_YOUR GOAL_:
Take every line where the string "functions" appears and copy it.

>>>>

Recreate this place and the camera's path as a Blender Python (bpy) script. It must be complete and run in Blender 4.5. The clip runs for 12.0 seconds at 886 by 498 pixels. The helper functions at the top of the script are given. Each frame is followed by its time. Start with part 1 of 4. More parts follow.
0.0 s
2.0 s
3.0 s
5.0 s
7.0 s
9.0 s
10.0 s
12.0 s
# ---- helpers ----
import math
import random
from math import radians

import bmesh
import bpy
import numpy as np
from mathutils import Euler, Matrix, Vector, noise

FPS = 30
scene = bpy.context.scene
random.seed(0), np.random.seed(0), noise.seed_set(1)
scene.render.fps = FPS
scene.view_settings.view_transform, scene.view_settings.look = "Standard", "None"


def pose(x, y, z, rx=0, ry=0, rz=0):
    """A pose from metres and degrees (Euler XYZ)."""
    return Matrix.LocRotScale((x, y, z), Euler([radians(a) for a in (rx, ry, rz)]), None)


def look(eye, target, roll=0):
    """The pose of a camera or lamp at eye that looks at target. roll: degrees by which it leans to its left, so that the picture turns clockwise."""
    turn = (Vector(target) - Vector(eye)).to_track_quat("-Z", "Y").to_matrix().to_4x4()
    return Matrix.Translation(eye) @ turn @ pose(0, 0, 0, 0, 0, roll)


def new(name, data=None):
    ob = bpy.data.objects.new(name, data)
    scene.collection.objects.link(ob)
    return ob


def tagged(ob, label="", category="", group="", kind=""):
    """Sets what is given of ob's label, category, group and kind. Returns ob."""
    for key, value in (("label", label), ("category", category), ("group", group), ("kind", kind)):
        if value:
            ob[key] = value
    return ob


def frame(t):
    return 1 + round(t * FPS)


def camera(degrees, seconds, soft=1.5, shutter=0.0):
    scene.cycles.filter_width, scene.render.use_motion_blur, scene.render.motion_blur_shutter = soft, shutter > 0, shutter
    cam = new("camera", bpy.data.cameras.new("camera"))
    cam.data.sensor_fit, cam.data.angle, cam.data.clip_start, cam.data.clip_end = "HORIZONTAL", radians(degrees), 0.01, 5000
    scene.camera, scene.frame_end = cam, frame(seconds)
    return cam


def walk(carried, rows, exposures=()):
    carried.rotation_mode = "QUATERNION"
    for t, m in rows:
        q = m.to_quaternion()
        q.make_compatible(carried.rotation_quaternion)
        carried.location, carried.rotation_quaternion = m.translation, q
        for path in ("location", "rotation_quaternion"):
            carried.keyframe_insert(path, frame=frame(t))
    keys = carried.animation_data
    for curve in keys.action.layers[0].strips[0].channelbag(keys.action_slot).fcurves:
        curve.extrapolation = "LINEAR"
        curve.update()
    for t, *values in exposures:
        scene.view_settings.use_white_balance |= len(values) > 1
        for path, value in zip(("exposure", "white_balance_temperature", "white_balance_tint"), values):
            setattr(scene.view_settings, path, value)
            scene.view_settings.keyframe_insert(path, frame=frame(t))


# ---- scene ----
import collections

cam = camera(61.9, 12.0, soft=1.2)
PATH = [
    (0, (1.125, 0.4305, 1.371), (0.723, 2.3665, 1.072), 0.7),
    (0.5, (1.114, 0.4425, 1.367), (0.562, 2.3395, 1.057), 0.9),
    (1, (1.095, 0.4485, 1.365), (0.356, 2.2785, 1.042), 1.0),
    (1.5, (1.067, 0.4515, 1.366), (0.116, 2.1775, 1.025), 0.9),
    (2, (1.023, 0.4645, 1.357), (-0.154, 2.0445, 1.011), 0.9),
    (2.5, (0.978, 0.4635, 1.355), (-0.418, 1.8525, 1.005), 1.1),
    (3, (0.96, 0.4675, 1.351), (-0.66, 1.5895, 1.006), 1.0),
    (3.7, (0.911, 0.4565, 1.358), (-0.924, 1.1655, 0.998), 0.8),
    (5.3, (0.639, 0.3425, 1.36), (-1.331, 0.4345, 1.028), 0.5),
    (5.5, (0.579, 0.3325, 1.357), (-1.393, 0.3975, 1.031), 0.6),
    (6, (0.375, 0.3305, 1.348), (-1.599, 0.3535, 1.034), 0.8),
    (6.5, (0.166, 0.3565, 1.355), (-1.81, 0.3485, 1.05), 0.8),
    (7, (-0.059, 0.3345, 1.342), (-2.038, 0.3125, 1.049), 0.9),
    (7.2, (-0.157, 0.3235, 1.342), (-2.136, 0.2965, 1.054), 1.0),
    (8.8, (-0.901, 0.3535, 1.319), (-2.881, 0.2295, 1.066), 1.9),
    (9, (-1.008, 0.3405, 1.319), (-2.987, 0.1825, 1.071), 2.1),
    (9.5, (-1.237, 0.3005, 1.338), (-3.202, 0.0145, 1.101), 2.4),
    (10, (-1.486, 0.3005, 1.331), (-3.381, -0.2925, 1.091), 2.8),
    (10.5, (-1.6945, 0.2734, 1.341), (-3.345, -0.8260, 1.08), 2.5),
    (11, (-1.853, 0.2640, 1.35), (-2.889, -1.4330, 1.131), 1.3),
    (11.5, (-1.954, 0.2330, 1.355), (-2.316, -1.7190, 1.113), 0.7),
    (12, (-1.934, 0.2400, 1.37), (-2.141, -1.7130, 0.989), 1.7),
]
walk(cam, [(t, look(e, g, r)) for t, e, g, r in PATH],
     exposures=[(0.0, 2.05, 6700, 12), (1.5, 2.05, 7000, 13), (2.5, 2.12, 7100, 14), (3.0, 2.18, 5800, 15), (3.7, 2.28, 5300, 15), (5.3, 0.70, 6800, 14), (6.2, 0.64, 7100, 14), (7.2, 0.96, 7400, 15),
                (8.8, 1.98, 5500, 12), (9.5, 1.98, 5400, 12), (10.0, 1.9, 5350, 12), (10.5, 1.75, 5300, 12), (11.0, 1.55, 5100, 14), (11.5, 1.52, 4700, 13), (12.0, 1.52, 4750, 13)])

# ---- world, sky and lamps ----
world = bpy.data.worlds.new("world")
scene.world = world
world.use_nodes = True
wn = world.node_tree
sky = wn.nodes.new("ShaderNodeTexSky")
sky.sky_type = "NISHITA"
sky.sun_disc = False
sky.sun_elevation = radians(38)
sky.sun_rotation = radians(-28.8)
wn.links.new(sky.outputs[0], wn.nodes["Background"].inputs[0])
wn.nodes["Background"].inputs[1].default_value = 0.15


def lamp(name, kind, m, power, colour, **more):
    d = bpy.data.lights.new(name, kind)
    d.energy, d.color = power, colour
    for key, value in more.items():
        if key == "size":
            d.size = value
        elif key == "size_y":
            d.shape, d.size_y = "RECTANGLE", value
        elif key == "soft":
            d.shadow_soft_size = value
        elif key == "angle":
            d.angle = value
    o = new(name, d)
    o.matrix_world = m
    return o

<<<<
>>>>

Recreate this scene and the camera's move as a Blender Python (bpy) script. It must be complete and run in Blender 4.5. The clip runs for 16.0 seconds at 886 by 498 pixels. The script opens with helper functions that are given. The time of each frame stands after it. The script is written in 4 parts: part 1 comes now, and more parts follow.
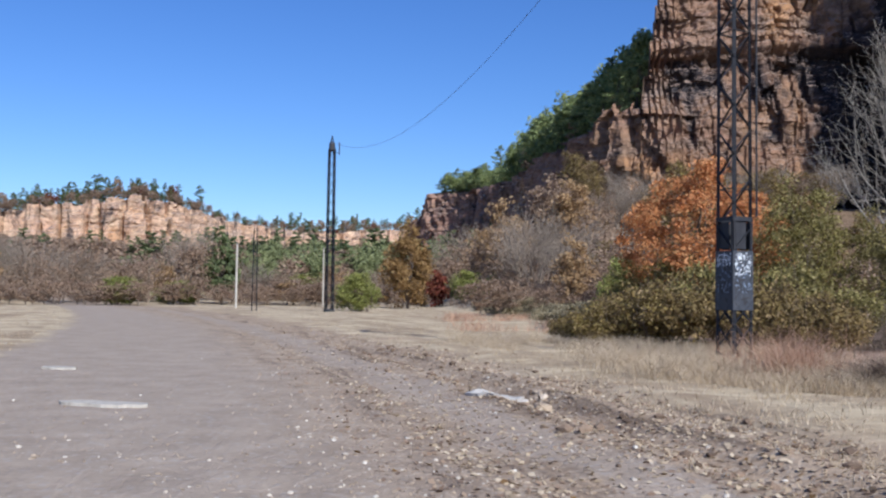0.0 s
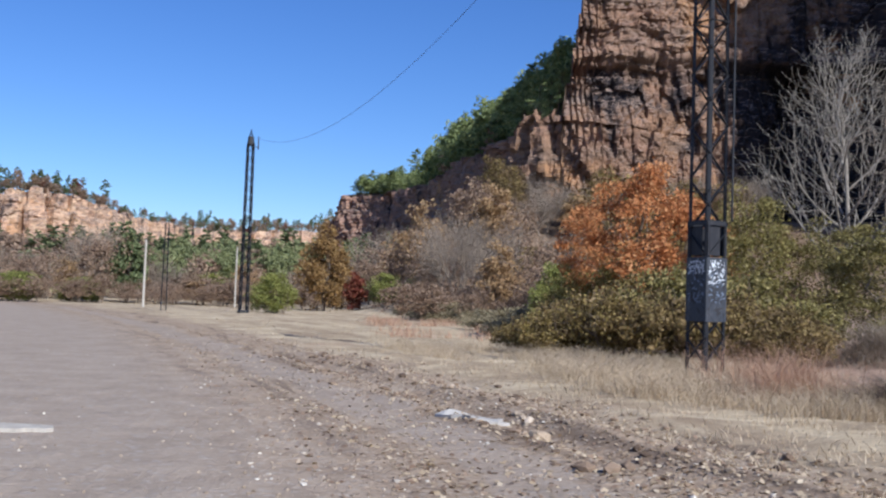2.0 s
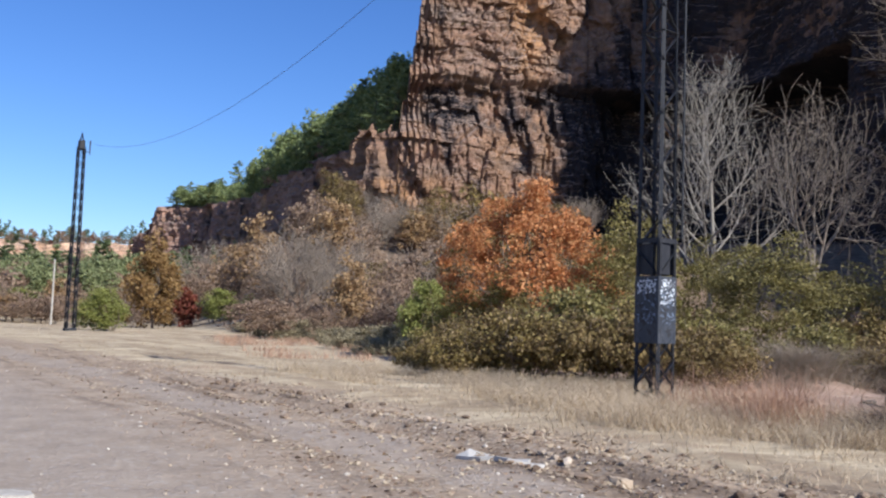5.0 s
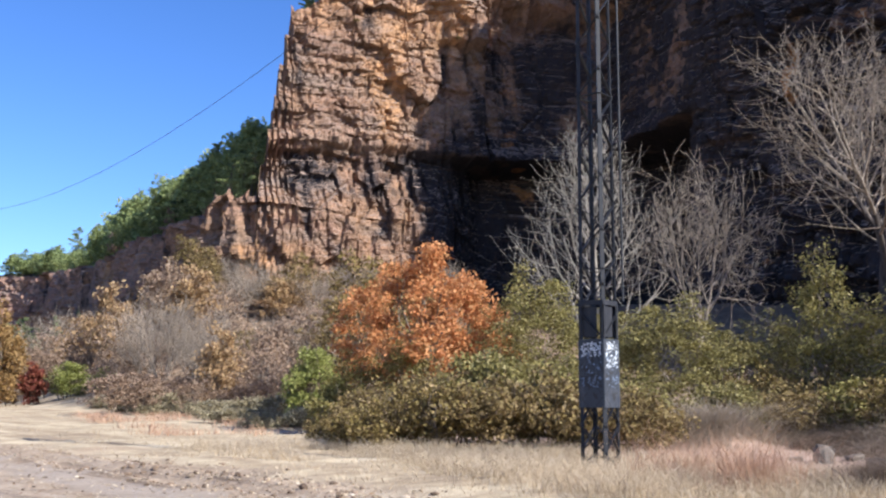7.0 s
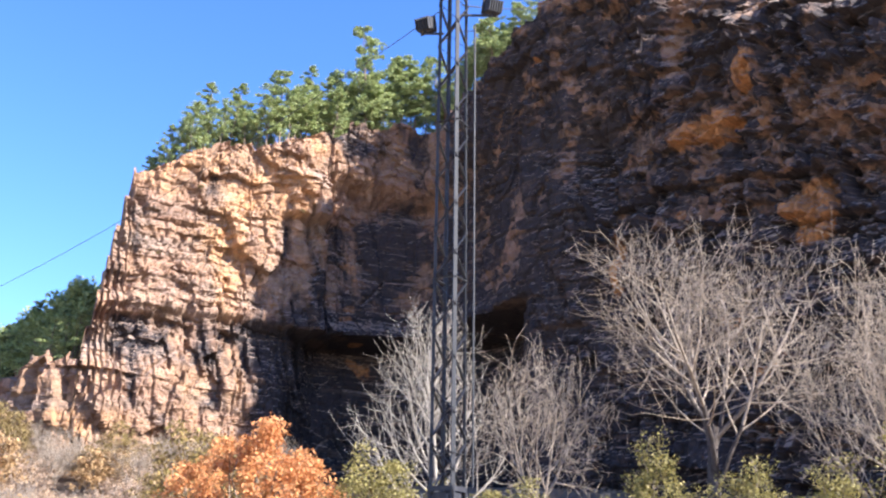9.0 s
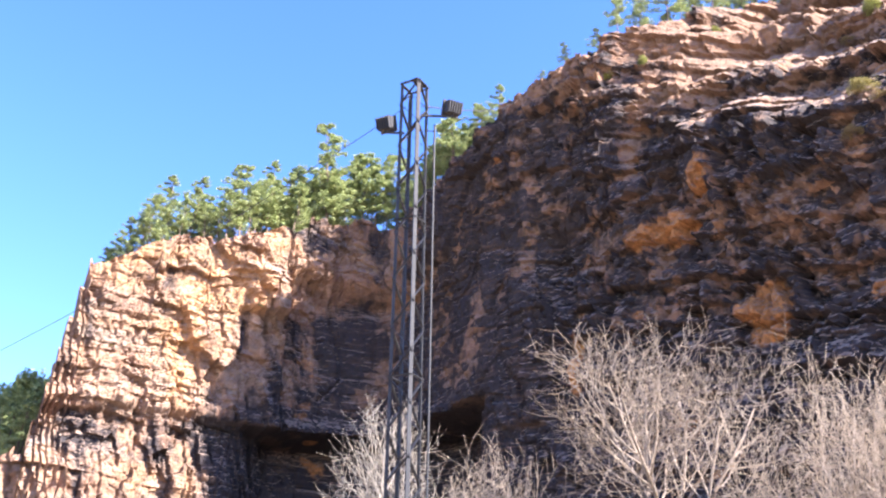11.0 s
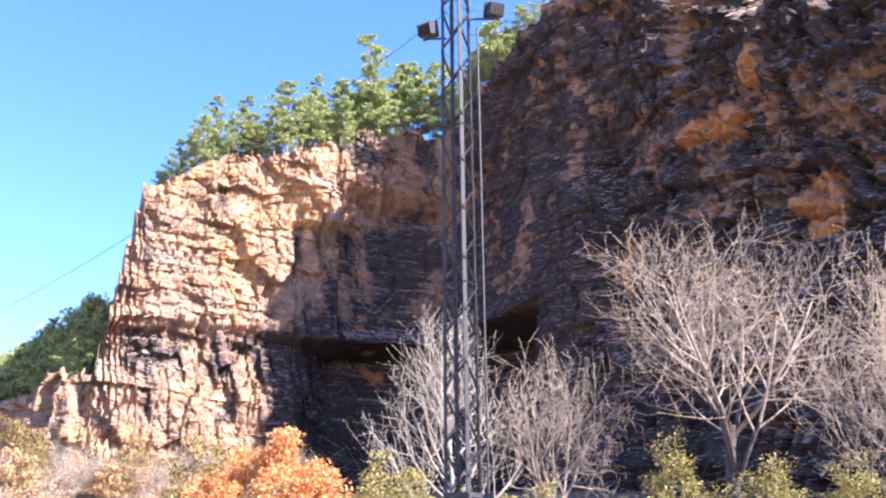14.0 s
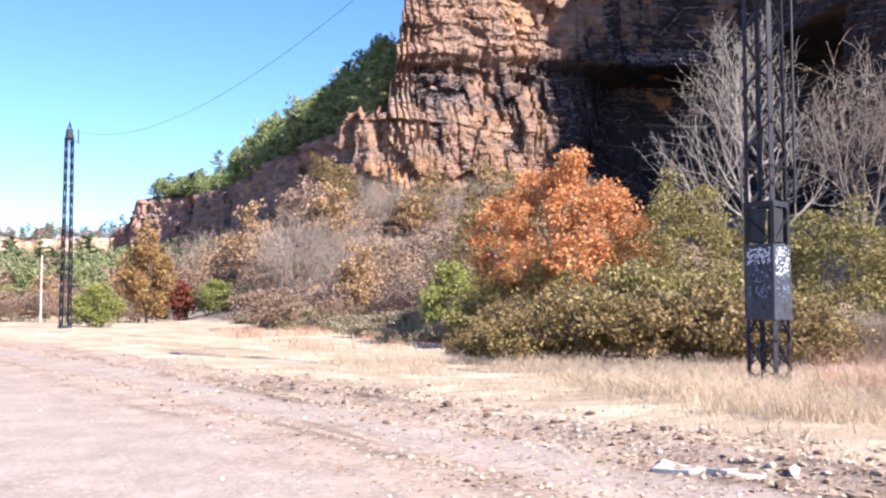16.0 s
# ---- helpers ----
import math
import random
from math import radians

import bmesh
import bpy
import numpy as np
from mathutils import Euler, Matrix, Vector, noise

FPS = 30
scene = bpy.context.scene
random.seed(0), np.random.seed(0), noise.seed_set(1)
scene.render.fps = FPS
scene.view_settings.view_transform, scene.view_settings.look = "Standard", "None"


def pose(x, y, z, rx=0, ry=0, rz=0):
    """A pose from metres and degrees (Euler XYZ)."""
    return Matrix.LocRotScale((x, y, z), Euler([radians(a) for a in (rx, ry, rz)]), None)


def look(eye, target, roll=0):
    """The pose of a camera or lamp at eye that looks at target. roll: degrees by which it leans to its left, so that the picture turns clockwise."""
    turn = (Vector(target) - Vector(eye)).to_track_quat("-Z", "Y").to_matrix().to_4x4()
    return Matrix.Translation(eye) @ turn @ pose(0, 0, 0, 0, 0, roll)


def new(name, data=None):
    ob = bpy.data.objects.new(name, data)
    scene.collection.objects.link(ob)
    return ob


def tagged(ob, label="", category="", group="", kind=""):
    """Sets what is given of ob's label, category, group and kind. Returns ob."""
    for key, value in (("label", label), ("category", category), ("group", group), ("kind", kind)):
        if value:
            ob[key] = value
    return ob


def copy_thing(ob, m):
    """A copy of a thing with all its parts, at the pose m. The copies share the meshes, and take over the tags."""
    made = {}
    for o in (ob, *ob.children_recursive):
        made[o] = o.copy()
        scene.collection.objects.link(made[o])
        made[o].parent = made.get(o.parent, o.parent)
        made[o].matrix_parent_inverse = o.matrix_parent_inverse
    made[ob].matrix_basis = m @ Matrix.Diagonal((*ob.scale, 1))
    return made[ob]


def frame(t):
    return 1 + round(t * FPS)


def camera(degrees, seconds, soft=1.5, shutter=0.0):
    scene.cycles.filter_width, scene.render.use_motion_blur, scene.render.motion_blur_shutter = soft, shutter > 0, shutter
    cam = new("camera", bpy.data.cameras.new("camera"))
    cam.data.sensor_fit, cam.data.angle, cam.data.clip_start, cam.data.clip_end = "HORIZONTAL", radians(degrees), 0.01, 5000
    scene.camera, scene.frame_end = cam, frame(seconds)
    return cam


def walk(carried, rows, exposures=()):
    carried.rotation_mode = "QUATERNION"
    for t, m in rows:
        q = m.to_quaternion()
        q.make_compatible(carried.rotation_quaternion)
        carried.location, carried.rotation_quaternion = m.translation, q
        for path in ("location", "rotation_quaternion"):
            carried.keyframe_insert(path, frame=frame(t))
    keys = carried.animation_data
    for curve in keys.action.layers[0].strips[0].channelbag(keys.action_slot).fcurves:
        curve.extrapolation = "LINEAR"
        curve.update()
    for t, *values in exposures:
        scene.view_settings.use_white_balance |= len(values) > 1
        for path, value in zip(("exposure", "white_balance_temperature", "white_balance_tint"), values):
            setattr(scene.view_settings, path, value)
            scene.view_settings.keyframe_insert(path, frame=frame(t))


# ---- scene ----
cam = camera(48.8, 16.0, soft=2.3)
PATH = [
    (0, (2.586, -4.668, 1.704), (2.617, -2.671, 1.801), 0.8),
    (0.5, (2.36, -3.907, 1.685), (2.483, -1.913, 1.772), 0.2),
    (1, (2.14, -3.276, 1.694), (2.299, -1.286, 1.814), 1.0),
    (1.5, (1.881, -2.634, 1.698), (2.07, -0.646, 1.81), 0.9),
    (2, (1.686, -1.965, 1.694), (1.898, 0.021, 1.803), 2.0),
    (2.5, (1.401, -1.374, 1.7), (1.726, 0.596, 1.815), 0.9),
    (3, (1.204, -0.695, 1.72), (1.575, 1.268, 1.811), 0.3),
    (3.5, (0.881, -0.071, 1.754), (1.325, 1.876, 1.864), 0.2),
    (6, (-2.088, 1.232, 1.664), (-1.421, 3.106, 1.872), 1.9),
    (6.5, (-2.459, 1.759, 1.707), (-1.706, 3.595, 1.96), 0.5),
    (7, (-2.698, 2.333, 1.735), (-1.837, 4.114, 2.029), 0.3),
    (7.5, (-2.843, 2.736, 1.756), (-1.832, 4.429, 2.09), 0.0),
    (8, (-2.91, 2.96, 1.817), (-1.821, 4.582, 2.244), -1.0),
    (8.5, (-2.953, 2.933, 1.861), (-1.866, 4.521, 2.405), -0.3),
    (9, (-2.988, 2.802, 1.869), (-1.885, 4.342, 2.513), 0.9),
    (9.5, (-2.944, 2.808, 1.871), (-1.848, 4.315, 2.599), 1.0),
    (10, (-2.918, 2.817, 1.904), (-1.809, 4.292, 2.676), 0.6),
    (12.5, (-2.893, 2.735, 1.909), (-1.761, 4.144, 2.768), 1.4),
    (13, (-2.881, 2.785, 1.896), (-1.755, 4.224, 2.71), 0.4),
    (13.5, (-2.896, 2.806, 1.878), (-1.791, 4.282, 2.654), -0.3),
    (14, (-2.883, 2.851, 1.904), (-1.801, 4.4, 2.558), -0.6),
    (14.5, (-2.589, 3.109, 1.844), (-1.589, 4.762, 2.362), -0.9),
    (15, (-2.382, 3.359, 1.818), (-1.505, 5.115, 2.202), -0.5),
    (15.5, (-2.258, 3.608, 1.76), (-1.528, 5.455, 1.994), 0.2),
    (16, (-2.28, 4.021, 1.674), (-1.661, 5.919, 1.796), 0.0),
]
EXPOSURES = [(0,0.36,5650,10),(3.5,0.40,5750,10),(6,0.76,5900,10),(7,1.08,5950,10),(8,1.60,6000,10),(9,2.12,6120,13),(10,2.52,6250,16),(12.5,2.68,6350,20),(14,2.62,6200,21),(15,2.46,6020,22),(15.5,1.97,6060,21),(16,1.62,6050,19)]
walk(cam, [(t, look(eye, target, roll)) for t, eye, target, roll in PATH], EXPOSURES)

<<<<

_EXERCISE OUTPUT_:
Recreate this place and the camera's path as a Blender Python (bpy) script. It must be complete and run in Blender 4.5. The clip runs for 12.0 seconds at 886 by 498 pixels. The helper functions at the top of the script are given. Each frame is followed by its time. Start with part 1 of 4. More parts follow.
Recreate this scene and the camera's move as a Blender Python (bpy) script. It must be complete and run in Blender 4.5. The clip runs for 16.0 seconds at 886 by 498 pixels. The script opens with helper functions that are given. The time of each frame stands after it. The script is written in 4 parts: part 1 comes now, and more parts follow.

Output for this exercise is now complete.